Greenpeace activists have boarded a ro-ro vessel in the UK’s Thames Estuary carrying Volkswagen diesel-engine passenger vehicles for the UK.

A group of 25 volunteers in kayaks and boats surrounded the 23,000 tonne ship owned by K-Line’s European short-sea subsidiary, KESS, and attempted to stop the Volkswagen cars from entering the UK.

It is understood another group of people entered the Sheerness port's import park in Kent and removed thousands of keys from cars to immobilise them.

A Greenpeace spokesman told the BBC that two people who had gained access to the ship had been detained, along with a third activist. The activists lifted the bonnets of vehicles and used stickers to label the engines with messages calling on VW to ‘ditch diesel’.

The vessel left Sheerness without offloading the cars and anchored off Margate, according to the BBC, which cited Volkswagen. The plan was to return the next day.

Peel Ports, which owns Sheerness, confirmed that protestors had accessed secure areas within the port, saying: “These areas are restricted to ensure that UK border security is preserved and we protect the safety of our customers and employees working on the port.

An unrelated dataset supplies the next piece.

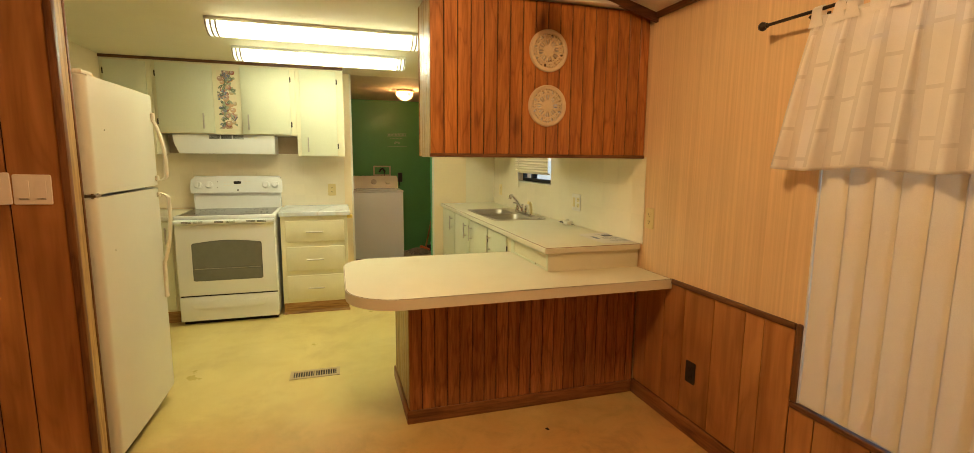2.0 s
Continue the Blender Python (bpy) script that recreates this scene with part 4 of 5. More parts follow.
def fridge_handle(par, z0, z1, z2):
    """Long bowed handle: foot at z0, free span to z1, and a slim trim strip on to z2."""
    bm = bmesh.new()
    x = FX0 + 0.045
    n = 24
    rings = []
    for i in range(n + 1):
        t = i / n
        z = z0 + (z1 - z0) * t
        yy = FY + 0.004 + 0.045 * min(1.0, t / 0.07) ** 0.5 * math.cos(math.pi / 2 * max(0.0, (t - 0.30) / 0.70)) ** 0.8
        hw, hd = 0.013, 0.010
        rings.append([(x + hw * math.cos(a), yy + hd * math.sin(a), z) for a in [k * math.tau / 10 for k in range(10)]])
    vs = skin(bm, rings)
    bm.faces.new(vs[0])
    box(bm, x - 0.014, x + 0.014, FY - 0.004, FY + 0.012, min(z1, z2), max(z1, z2), 0.004)
    box(bm, x - 0.014, x + 0.014, FY - 0.004, FY + 0.010, min(z0, z0 + 0.03 * (1 if z1 > z0 else -1)), max(z0, z0 + 0.03 * (1 if z1 > z0 else -1)), 0.004)
    part("handle", bm, M_HANDLE, par, "long ivory bowed handle")


fridge_handle(dt, 1.255, 1.58, 1.62)
fridge_handle(dbm, 1.195, 0.80, 0.60)
bm = bmesh.new()
box(bm, FX1 - 0.060, FX1 + 0.001, FY - 0.055, FY - 0.003, 1.2195, 1.2300, 0.003)
rod(bm, (FX1 - 0.014, FY - 0.020, 1.214), (FX1 - 0.014, FY - 0.020, 1.236), 0.006, seg=10)
part("hinge", bm, M_HINGE, fg, "greasy middle hinge")
part("hinge_cover", boxed(FX1 - 0.10, FX1 - 0.005, FY - 0.11, FY - 0.01, 1.713, 1.732, 0.006, 2), M_HANDLE, fg)
for z0 in (1.50, 0.98):
    bm = bmesh.new()
    rod(bm, (FX1 - 0.13, FY, z0), (FX1 - 0.13, FY + 0.0035, z0), 0.004, seg=8)
    part("bumper", bm, M_FRIDGE, fg)

# dark door with white casing in the south wall above and behind the fridge
d1 = setting("door_1", boxed(-4.005, -3.45, SOUTH + 0.002, SOUTH + 0.022, 0.0, 2.12), M_DBROWN, "dark brown wooden door behind the fridge", "door")
cs = bmesh.new()
for a in ((-4.05, -4.005, 0, 2.165), (-3.45, -3.405, 0, 2.165), (-4.005, -3.45, 2.12, 2.165)):
    box(cs, a[0], a[1], SOUTH + 0.002, SOUTH + 0.03, a[2], a[3], 0.003)
part("casing", cs, M_WHITE, d1, "white door casing")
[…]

“We are working with the police, Greenpeace and Volkswagen to resolve the situation," it added. "The safety of the protesters and employees, whilst safeguarding the marine environment, remains our principal priority.”

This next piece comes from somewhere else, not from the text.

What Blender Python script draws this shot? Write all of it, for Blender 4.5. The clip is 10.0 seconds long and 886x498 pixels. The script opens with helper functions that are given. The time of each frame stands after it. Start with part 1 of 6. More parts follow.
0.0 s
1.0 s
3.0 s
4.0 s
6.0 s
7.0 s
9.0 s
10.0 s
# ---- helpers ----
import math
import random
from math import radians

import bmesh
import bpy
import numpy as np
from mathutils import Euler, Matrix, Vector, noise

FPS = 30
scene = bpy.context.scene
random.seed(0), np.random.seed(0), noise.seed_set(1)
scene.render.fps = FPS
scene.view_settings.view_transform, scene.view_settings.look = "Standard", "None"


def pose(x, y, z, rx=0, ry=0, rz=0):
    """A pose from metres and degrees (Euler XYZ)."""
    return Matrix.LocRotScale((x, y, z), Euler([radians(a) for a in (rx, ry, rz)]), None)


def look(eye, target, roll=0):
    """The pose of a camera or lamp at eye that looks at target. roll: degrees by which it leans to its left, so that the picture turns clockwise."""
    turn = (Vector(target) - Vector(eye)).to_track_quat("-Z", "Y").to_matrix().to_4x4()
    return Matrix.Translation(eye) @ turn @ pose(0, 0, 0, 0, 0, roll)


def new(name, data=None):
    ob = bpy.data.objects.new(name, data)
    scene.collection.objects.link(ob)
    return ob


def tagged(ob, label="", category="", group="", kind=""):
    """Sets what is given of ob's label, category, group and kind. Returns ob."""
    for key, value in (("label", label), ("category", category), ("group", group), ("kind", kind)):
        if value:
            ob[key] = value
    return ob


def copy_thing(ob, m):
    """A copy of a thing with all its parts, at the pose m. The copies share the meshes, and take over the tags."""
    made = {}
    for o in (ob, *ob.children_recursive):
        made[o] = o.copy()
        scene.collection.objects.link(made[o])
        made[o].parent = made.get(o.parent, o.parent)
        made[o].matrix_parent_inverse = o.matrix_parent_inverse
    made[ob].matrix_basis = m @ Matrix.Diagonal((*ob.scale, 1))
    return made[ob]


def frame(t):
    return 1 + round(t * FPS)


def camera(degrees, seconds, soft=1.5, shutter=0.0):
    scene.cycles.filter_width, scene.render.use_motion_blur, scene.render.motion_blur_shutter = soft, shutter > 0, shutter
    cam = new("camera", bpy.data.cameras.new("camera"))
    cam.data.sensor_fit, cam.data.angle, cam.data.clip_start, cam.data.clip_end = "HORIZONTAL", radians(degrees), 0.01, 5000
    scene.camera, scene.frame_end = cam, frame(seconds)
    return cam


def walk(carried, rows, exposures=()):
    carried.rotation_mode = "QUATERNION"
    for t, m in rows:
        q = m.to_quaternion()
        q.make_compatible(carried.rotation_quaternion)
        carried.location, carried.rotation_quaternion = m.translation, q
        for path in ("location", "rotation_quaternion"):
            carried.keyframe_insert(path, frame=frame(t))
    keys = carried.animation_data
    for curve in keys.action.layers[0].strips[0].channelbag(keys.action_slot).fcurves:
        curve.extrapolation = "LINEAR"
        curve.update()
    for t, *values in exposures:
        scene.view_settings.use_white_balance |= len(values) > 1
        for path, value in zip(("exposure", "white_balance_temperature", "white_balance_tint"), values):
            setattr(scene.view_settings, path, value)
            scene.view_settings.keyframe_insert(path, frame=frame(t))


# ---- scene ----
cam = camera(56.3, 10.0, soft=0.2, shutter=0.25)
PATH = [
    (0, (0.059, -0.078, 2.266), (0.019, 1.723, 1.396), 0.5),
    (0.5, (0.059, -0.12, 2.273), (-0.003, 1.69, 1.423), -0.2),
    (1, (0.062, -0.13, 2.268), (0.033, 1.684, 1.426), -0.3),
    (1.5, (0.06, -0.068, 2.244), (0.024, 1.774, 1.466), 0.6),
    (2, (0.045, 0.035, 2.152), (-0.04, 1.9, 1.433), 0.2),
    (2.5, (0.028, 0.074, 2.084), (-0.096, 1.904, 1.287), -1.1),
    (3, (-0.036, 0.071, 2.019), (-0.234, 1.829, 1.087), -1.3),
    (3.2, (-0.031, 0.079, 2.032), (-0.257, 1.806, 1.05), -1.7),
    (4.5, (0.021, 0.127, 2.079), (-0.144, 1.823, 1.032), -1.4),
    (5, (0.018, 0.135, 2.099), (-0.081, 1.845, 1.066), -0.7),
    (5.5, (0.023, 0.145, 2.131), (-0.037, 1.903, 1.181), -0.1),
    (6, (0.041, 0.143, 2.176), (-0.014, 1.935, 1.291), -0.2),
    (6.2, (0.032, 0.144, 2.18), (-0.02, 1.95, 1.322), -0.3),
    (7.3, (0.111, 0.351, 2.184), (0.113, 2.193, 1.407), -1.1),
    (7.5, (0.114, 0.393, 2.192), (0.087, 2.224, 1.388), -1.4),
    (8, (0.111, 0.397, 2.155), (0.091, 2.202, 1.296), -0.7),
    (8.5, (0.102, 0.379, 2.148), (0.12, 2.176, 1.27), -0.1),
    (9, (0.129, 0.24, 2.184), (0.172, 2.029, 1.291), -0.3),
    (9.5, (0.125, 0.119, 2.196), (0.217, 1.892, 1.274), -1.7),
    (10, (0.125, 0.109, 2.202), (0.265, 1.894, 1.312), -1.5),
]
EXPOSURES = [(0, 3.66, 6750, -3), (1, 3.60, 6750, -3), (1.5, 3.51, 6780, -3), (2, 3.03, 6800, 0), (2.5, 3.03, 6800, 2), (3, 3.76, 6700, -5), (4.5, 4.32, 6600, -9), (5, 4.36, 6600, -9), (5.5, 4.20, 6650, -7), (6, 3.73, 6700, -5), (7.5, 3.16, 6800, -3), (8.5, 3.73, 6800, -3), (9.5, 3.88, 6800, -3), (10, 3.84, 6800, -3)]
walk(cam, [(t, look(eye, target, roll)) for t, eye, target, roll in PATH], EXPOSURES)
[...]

The Volkswagen emissions scandal began in 2015 when the US Environmental Protection Agency sent a notice of violation of the clean air act to the German carmaker, after it was found that emissions controls in certain of its diesel-engined cars were programmed to be active only during actual emissions testing.

In January 2017, Volkswagen agreed to plead guilty to criminal charges and in April this year, a US federal judge ordered it to pay a $2.8 billion criminal fine. Since the event, other investigations have been initiated around the world involving VW and other carmakers.

In a statement cited by various media at the time of the protest, a VW spokesperson highlighted that the ship was carrying petrol, diesel and plug-in hybrid models.

“The diesel vehicles, which are the subject of the protest, meet strict Euro-6 standards,” added the spokesperson.